THE STATE OF SOUTH CAROLINA
In The Court of Appeals

The State, Respondent,

v.

John Lewis Mills, Appellant.


Appeal From Greenville County
 D. Garrison Hill, Circuit Court Judge


Unpublished Opinion No. 2009-UP-009
Submitted January 2, 2009 – Filed January 8, 2009   


AFFIRMED


Appellate Defender Kathrine H. Hudgins, of Columbia, for Appellant.

Attorney General Henry Dargan McMaster, Chief Deputy Attorney General John W. McIntosh, Assistant Deputy Attorney General Salley W. Elliott, and Assistant Attorney General Julie M. Thames, all of Columbia; and Solicitor Robert M. Ariail, of Greenville, for Respondent.

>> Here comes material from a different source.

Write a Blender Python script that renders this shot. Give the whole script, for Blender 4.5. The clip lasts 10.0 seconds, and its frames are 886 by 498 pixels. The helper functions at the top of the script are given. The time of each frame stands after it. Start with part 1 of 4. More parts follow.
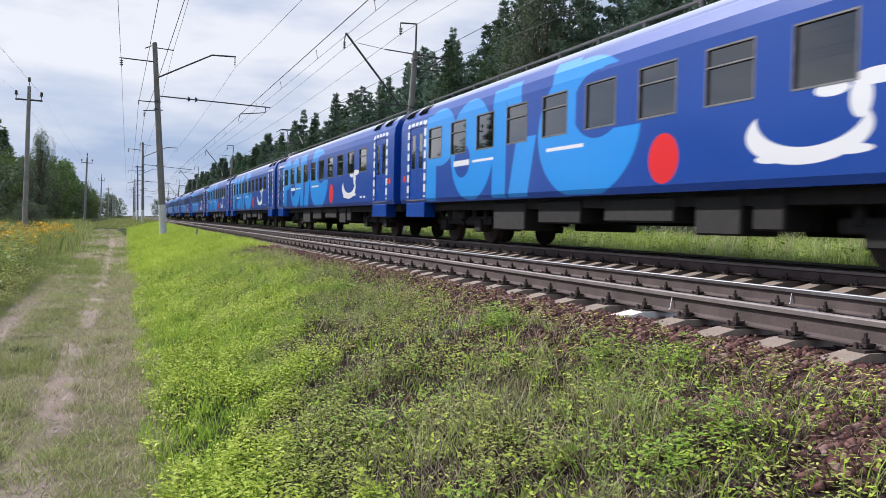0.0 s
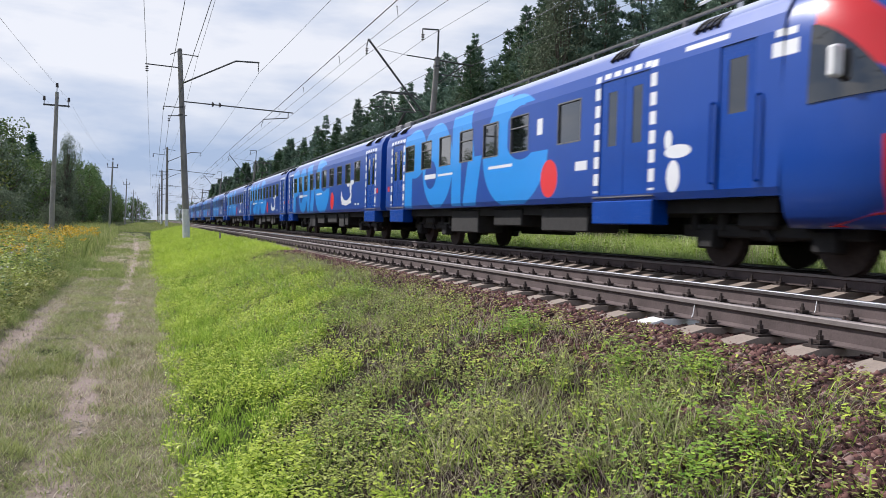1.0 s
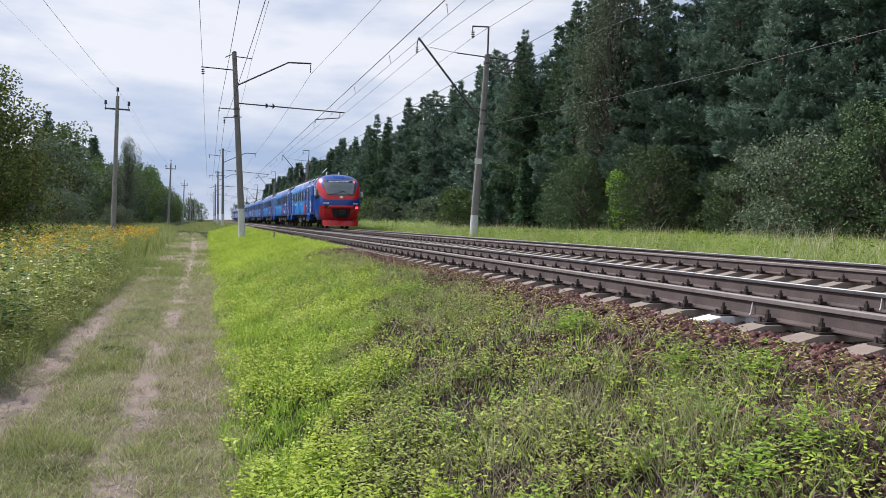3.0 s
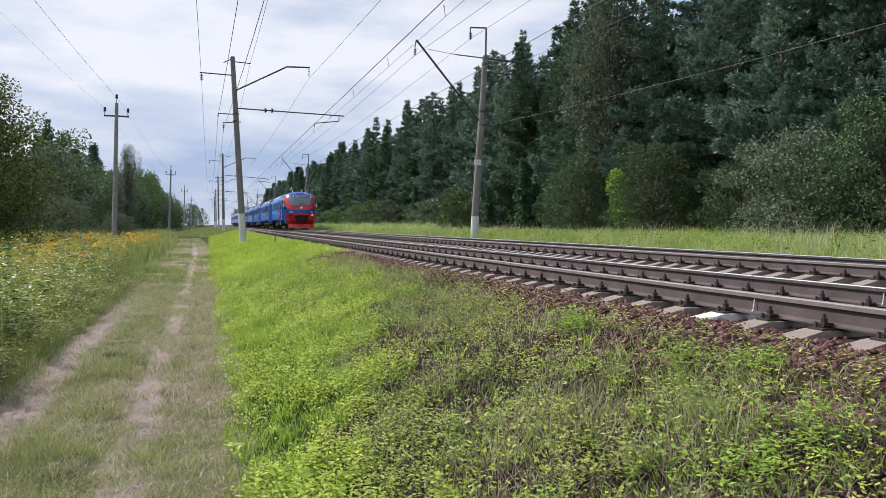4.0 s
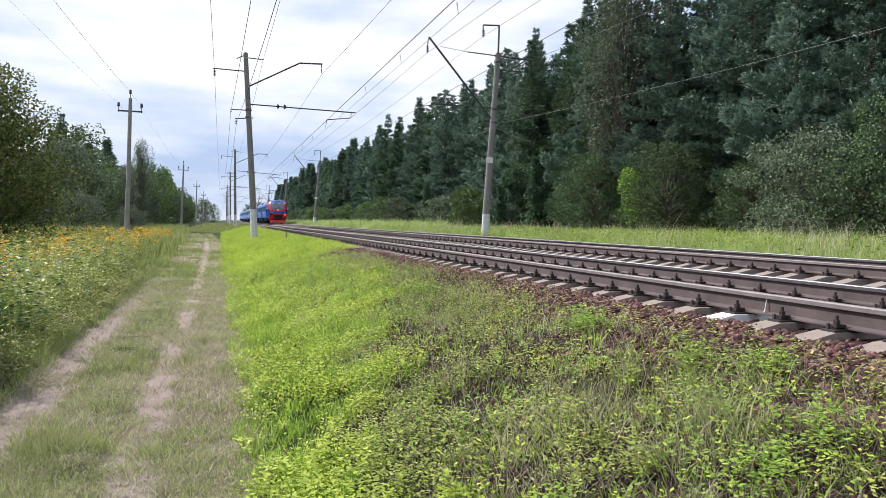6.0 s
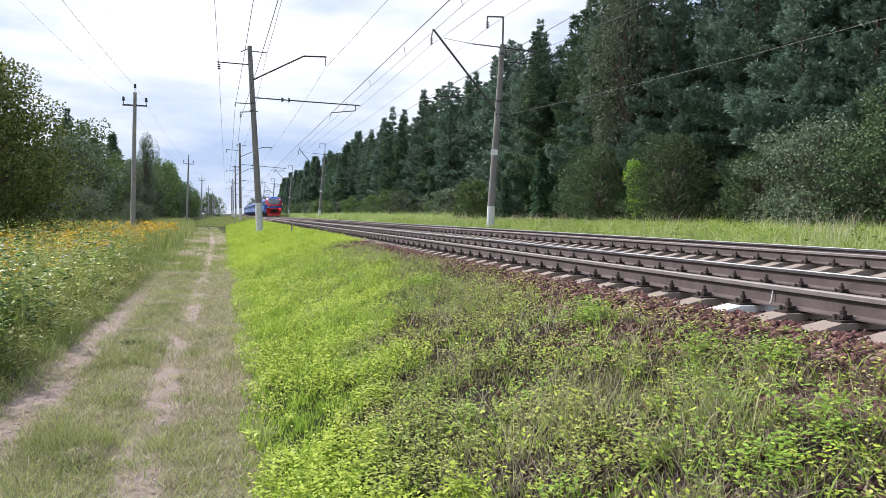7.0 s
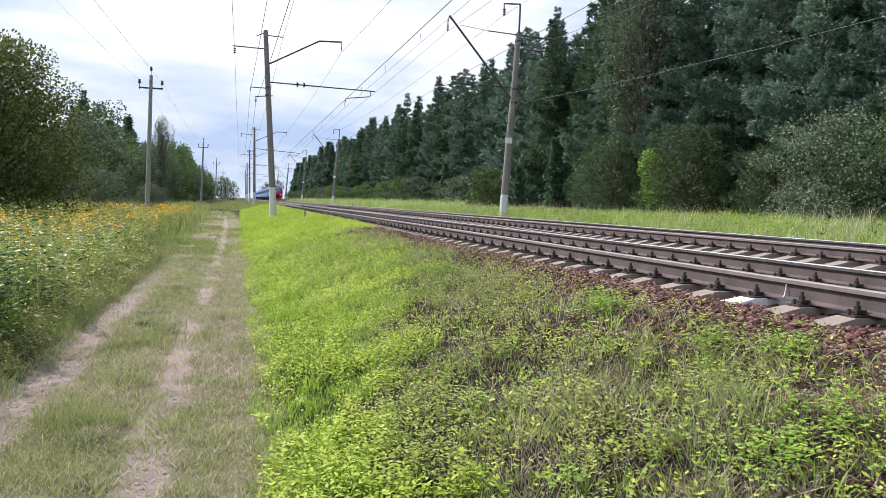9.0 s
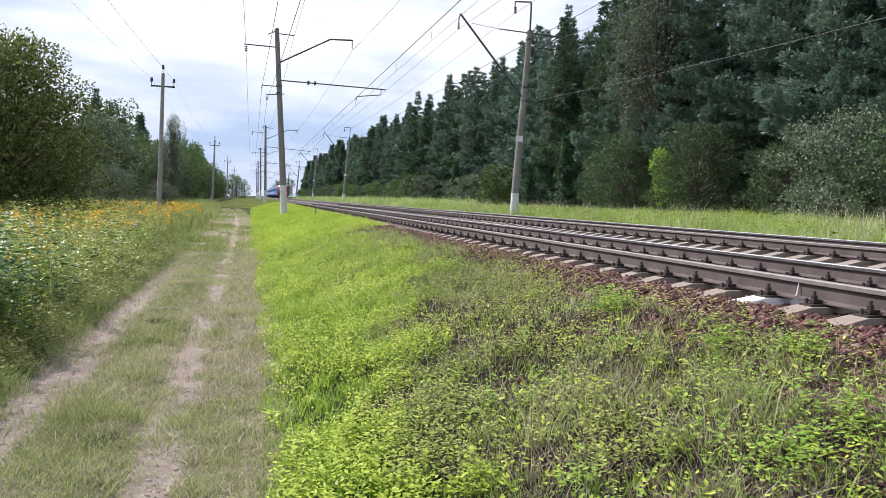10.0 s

PER CURIAM:  John Lewis Mills appeals his conviction and sentence for armed robbery.  Mills argues the trial court erred by admitting inculpatory statements made during plea negotiations.  Mills also maintains his inculpatory statements were obtained in violation of his constitutional right against self incrimination and right to counsel.  We affirm[1] pursuant to Rule 220(b), SCACR, and the following authorities: State v. Pagan, 369 S.C. 201, 208, 631 S.E.2d 262, 265 (2006) (finding admission of evidence is within the discretion of the trial court and will not be reversed absent an abuse of discretion); State v. Compton, 366 S.C. 671, 679-80, 623 S.E.2d 661, 665 (Ct. App. 2005) (finding statements made by defendant, with his attorney present, during a discussion with police officers and solicitor admissible because they were not the type excluded by Rule 410, SCRE).  

AFFIRMED.

Huff, Thomas, and Lockemy, JJ., concur.


[1] We decide this case without oral argument pursuant to Rule 215, SCACR.